S. Pasadena Official Cleared by FPPC, but Conflict Issue Remains

Times Staff Writer

The state Fair Political Practices Commission has ruled that Councilman David L. Margrave is not necessarily barred from voting on city payments to his plumbing company, but the controversy appears far from over because the city attorney believes that the votes probably are a conflict of interest.

The commission, which enforces the Political Reform Act of 1974, last week issued a letter of advice stating that the $1,386.76 in March transactions it reviewed was too little to qualify as a conflict of interest under the act, spokeswoman Lynn Montgomery said.

Montgomery added that since Margrave was elected in 1982, his firm has not done enough business with the city in any year to breach the act's conflict-of-interest guidelines.

However, in a 14-page opinion issued last last week, City Atty. Ronald J. Einboden concluded that Margrave appears to have violated another state conflict-of-interest law, and he suggested that the city may be able to recoup the $14,500 paid to the councilman's firm for plumbing maintenance since his election.

No More Business

Meanwhile, the city has stopped doing business with Morrow & Holman Plumbing Inc., which Margrave and his wife own. It is the only company used by the city for plumbing maintenance since Margrave took office, City Manager John Bernardi said.
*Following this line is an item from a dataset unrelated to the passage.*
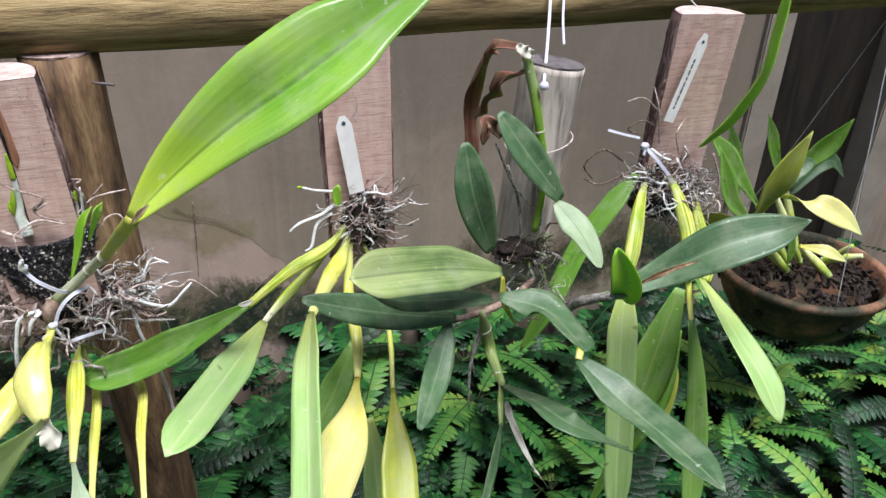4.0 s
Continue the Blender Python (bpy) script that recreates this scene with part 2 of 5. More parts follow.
def sawn_material():
    """Rough-sawn pink cedar: fine saw lines across, faint grain along."""
    m = material("sawn_wood", 0.8, spec=0.25)
    n = Net(m)
    vec = n.place()
    grain = n.noise(n.place((60, 60, 4)), 1.0, 5, 0.6)
    patch = n.noise(vec, 14.0, 4, 0.6)
    z = n.maths("ADD", n.split(vec)[2], n.maths("MULTIPLY", n.noise(n.place((9, 9, 60)), 1.0, 4, 0.6), 0.0035))
    kerf = n.maths("MULTIPLY", n.maths("ADD", n.maths("SINE", n.maths("MULTIPLY", z, 3900.0)), 1.0), 0.5)
    wear = n.ramp(n.noise(n.place((48, 48, 60), at=(2, 0, 1)), 1.0, 6, 0.7), [(0.38, 0.0), (0.62, 1.0)])
    saw = n.maths("MULTIPLY", kerf, wear)
    saw2 = n.noise(n.place((26, 26, 420)), 1.0, 4, 0.68, 0.25)
    fuzz_ = n.noise(n.place((320, 320, 420)), 1.0, 3, 0.7)
    c = n.ramp(grain, [(0.3, (0.47, 0.305, 0.26)), (0.55, (0.58, 0.41, 0.355)), (0.75, (0.66, 0.50, 0.45))])
    c = n.mix(n.ramp(patch, [(0.48, 0.0), (0.75, 0.5)]), c, (0.38, 0.215, 0.165))
    c = n.mix(n.ramp(saw, [(0.25, 0.0), (0.9, 0.24)]), c, (0.78, 0.64, 0.58))
    c = n.mix(n.ramp(saw2, [(0.36, 0.6), (0.50, 0.0)]), c, (0.30, 0.18, 0.145))
    c = n.mix(n.ramp(saw2, [(0.54, 0.0), (0.70, 0.3)]), c, (0.72, 0.57, 0.51))
    c = n.mix(n.ramp(fuzz_, [(0.55, 0.0), (0.72, 0.35)]), c, (0.74, 0.60, 0.54))
    n.colour(c)
    n.bump(n.maths("ADD", n.maths("ADD", n.maths("MULTIPLY", saw, 0.18), n.maths("MULTIPLY", saw2, 0.6)), n.maths("MULTIPLY", fuzz_, 0.7)), 0.45, 0.0008)
    return m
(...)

Margrave has never concealed his ownership in Morrow & Holman and voted on payments to his firm only after former City Atty. Charles Martin advised him that it was legal, Margrave and other city officials have said.

Margrave, who has denied a conflict of interest, said he disagrees with Einboden's interpretation of the law. He said he plans to seek a separate legal opinion to convince his colleagues that his actions were correct.

"One attorney's opinion is meaningful," Margrave said, "but it's not the end of the line. I don't believe he read the books."

Question Raised

Einboden declined to respond to Margrave's remarks.

The conflict-of-interest issue arose again at a March meeting when Lee Prentiss, a newcomer to the City Council, raised the question in connection with the $1,386.76 plumbing bill.

"We all wanted a clearly defined opinion," Prentiss said.

The council directed Einboden to study the problem and ask the Fair Political Practices Commission for an opinion. Last week, after receiving the commission's advisory, he issued his opinion based on another set of conflict-of-interest laws, state Government Code Section 1090.

'Absolute Prohibition'

Einboden's report said that Margrave's activities violated public policy in the state and that even if Margrave had abstained from voting on the plumbing bills the city faced an "absolute prohibition" against doing business with Margrave's plumbing company under Section 1090. The report cited a provision which reads:

"City officers or employees shall not be interested in any contract made by them in their official capacity or by any body or board of which they are members. Nor shall city officers or employees be purchasers at any sale or vendors at any purchase made by them in their official capacity."

Einboden recommended that the council refuse to pay the $1,386.76 to Morrow & Holman and wait until the California Supreme Court rules in a similar case before deciding whether to try to recover money paid to the company since Margrave's election.

Although he did not mention it in his opinion, Einboden said the council also could ask the district attorney to seek criminal sanctions against Margrave. A violation of Section 1090 is punishable by a fine up to $1,000 or by imprisonment and a ban on holding public office, Einboden said.

Would Return Money

Margrave said he hopes that if the council agrees with Einboden, it will not request a refund or press criminal charges because the plumbing bills were approved by the council. He said he believes that he should be allowed to do business with the city and that he should be paid for work his firm has done.

But he said that if the City Council demanded it, he would return the money. "If push comes to shove and I had to give it back, I'd give it back."

The council, which has been considering its own conflict-of-interest ordinance, is not scheduled to meet until May 15, but Prentiss said he plans to follow Einboden's advice. He indicated, however, that he would not be harsh in his judgment of Margrave.

"David is caught in a Catch-22," Prentiss said. "He was acting in good faith on the advice of the city attorney we used to have. I don't think any of us believe David had any malice."

Act Not Violated

Montgomery said that while the commission's letter of advice technically applies only to the $1,386.76 invoice, which has not been been voted on, neither that bill nor the total of Morrow & Holman's annual billings while Margrave has served on the council are enough to violate the Political Reform Act's conflict-of-interest guidelines.

Under the act, an official with more than a $1,000 investment in an enterprise doing business with a city has a conflict if the amount of business is at least $100,000 or at least 1% of annual gross revenues, or $50,000 or 0.5% of annual net profits, or 0.5% of current assets or liabilities.

Margrave said that Morrow & Holman Plumbing has annual gross revenues of $1 million. If his figures are accurate, his highest annual income from the city of $6,571.28 in 1983 amounts to less than 1% of the company's revenues.